- Kategori
- Sinema
Türk sinemasının en iyilerinden.
Milliyet Gazetesinin haftalık dergisi -yanlış hatırlamıyorsam - "HEY" dergisinde yazardı Erman Şener. Ona gidecek ve danışacaktım, ondan fikir alacaktım. Bu işi yapan iyi yönetmenlerle nasıl buluşabilirim.. Erman Şener çok iyi karşılamıştı ve demişti ki bana " Kartal Tibet, Atıf Yılmaz , Zeki Ökten... Onlarla kontak kurmayı deneyebilirsin. Eminim seni dinleyeceklerdir." ve onların sıklıkla gittiği Beyoğlu'nda bir bar ismi söylemişti. "Papirüs'tü yanılmıyorum.. Yeşilçam sokakta oldukça elit bir mekan. İçeri girebilecek cesareti buluncaya kadar. Ahududu sokak, Balo Sokak arasında epey volta atmıştım. Sonunda kendimi kapıda buldum "Üye olmayan giremez" yazısını görmezden gelerek " Kartal Bey'le randevum vardı" dedim. Kapıdaki görevli yana doru çekilerek "İçerideler, buyrun dedi. Hemen içeri girdim. Küçük boyutta film fotolarıyla süslenmiş duvarlara ve oldukça şık aydınlatmaya takıldı gözüm. Hafif bir müzik çalıyordu. Uzun bir koltukta barın önünde oturuyordu Kartal Tibet. Kendimi tanıttım ve meramımı anlattım. Son derece nazik bir kişi. Çok cesaret verici konuşarak, tedavisi için hastaneye yatacağını ve yeni filmine ne zaman başlayacağını bilemeyeceğini belirtmişti. kendisini hala saygıyla anar ve "Geçmiş Olsun " için o zamanlar neden hasataneye gidemediğimi hatırlar üzülürüm.

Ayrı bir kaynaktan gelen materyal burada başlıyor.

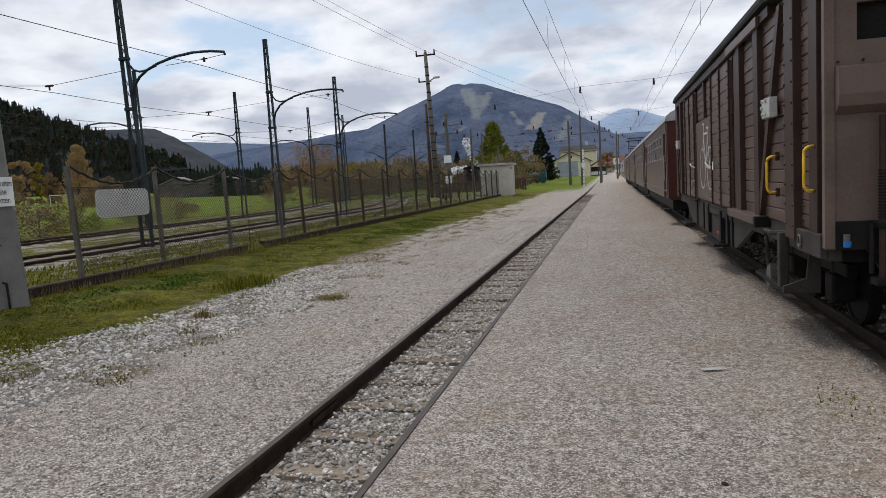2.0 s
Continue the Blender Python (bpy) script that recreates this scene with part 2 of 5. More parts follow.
def steam_material(k):
    n = k.noise(k.obj, 2.2, 5.0, 0.6)
    k.bsdf.inputs["Base Color"].default_value = (0.92, 0.93, 0.95, 1)
    k.bsdf.inputs["Roughness"].default_value = 1.0
    k.bsdf.inputs["Specular IOR Level"].default_value = 0.0
    k.bsdf.inputs["Subsurface Weight"].default_value = 0.0
    k.put(k.bsdf.inputs["Alpha"], k.math("MULTIPLY", k.step(n, 0.34, 0.70), 0.55))


def bell(x, c, w):
    return math.exp(-((x - c) / w) ** 2)


def climb(v):
    """How far a slope has risen from its foot (0) over its crest (0.72) to its back (1)."""
    return math.sin(v / 0.72 * math.pi / 2) ** 1.25 if v < 0.72 else 1 - 0.8 * ((v - 0.72) / 0.28) ** 1.5


def main_skyline(x):
    d = 3000
    a = math.degrees(math.atan2(x, d))
    # a broad cone with a flat top and a longer shoulder to the east
    rise = 7.75 - 0.45 * max(0.0, -12.6 - a) + 0.35 * max(0.0, -19.3 - a) - 0.36 * max(0.0, a + 10.0) - 0.25 * max(0.0, a + 3.8)
    rise += 0.12 * bell(a, -12.2, 0.5) + 0.10 * bell(a, -10.9, 0.35)
    rise = max(rise if a > -23 else 4.30 - 0.12 * (-23 - a), 3.0 if a > 0 else 2.6)
    return math.tan(radians(rise)) * math.hypot(x, d) + 1.6


MAIN_FAR, MAIN_DEEP, MAIN_FOOT = 3000, 1000, -20


def on_mountain(az, el):
    """The place on the mountain's slope in that direction, in degrees."""
    best = None
    for i in range(1, 145):
        v = i / 200
        y = MAIN_FAR + MAIN_DEEP * (v - 0.72)
        x = y * math.tan(radians(az))
        z = MAIN_FOOT + (main_skyline(x) - MAIN_FOOT) * climb(v)
        miss = abs(math.degrees(math.atan2(z - 1.6, math.hypot(x, y))) - el)
        if best is None or miss < best[0]:
            best = (miss, x, z)
    return best[1], best[2]


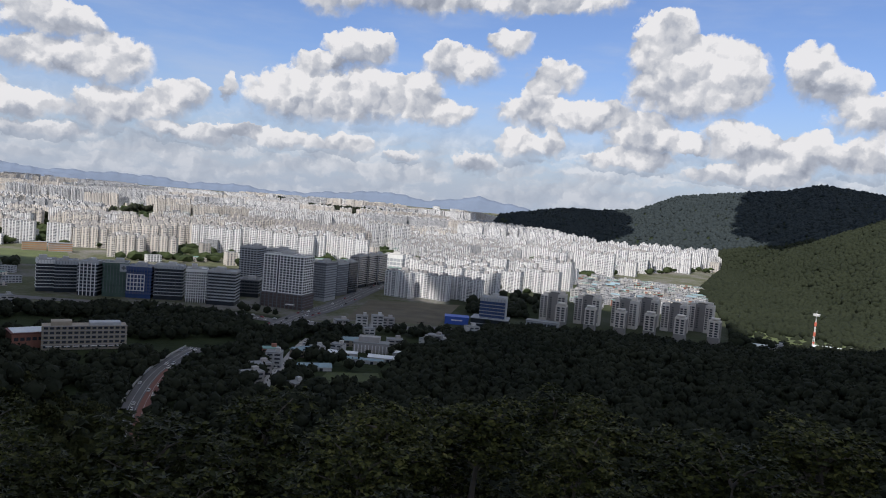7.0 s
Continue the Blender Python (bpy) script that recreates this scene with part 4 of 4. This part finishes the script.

İkinci görmeyi denediğim ama maalesef göremediğim kişi Ömer Kavur'du. En son "Göl" filmini çekmişti o sıralar.. Bu filmin senaryosunu romanlarından hayran olduğum, ve yine bir Ömer Kavru filmi olan "Kırık Bir Aşk Hikayesi" filminin de senaryosunu yazmış olan Selim İleri yazmıştı. Ömer Bey ofisinde yoktu ve rastlantıya bakın ki onu bekleyen bir kişi daha vardı salonda. Selim İleri.. Atilla İlhan, Adalet Ağaoğlu ve kendisinin en çok beğendiğim yazarlar olduğunu söyledim kendisine. Ömer Kavur'u görememiştim ama onun da çok beğendiği Selim İleri'yi tanıma şansım olmuştu.
Çok ilginçtir Atıf Yılmaz'la nerede konuştuğumu hatırlamıyorum. Ömer beyle birlikte kurmuş oldukları -yanlış hatırlamıyorsam- "Alfa Film" ofisi olabilir... Atıf Bey de çok cesaret verici bir konuşma yapmıştı bana ve demişti ki, "Önümüzdeki haftalarda Bodrum'da bir filme başlıyorum. (Müjde Ar'ın oynadığı Dul Bir Kadın filmiydi) ama yapımcı ben olmadığım için gel bizimle sette bulun diyemiyorum. Yapımcılar maliyeti artıracak herşeye temkinli yaklaşırlar, onlara da bunu anlatmak zordur, bizim yapımcısı olduğumuz bir film olsaydı memnuniyetle sizi davet edebilirdim" demişti. Evet son derece mantıklı bir açıklamaydı ve benim için de son derece cesaret verici bir yaklaşımdı. Demekki şartlar uygun olursa bir yönetmenin setinde bulunabilecektim.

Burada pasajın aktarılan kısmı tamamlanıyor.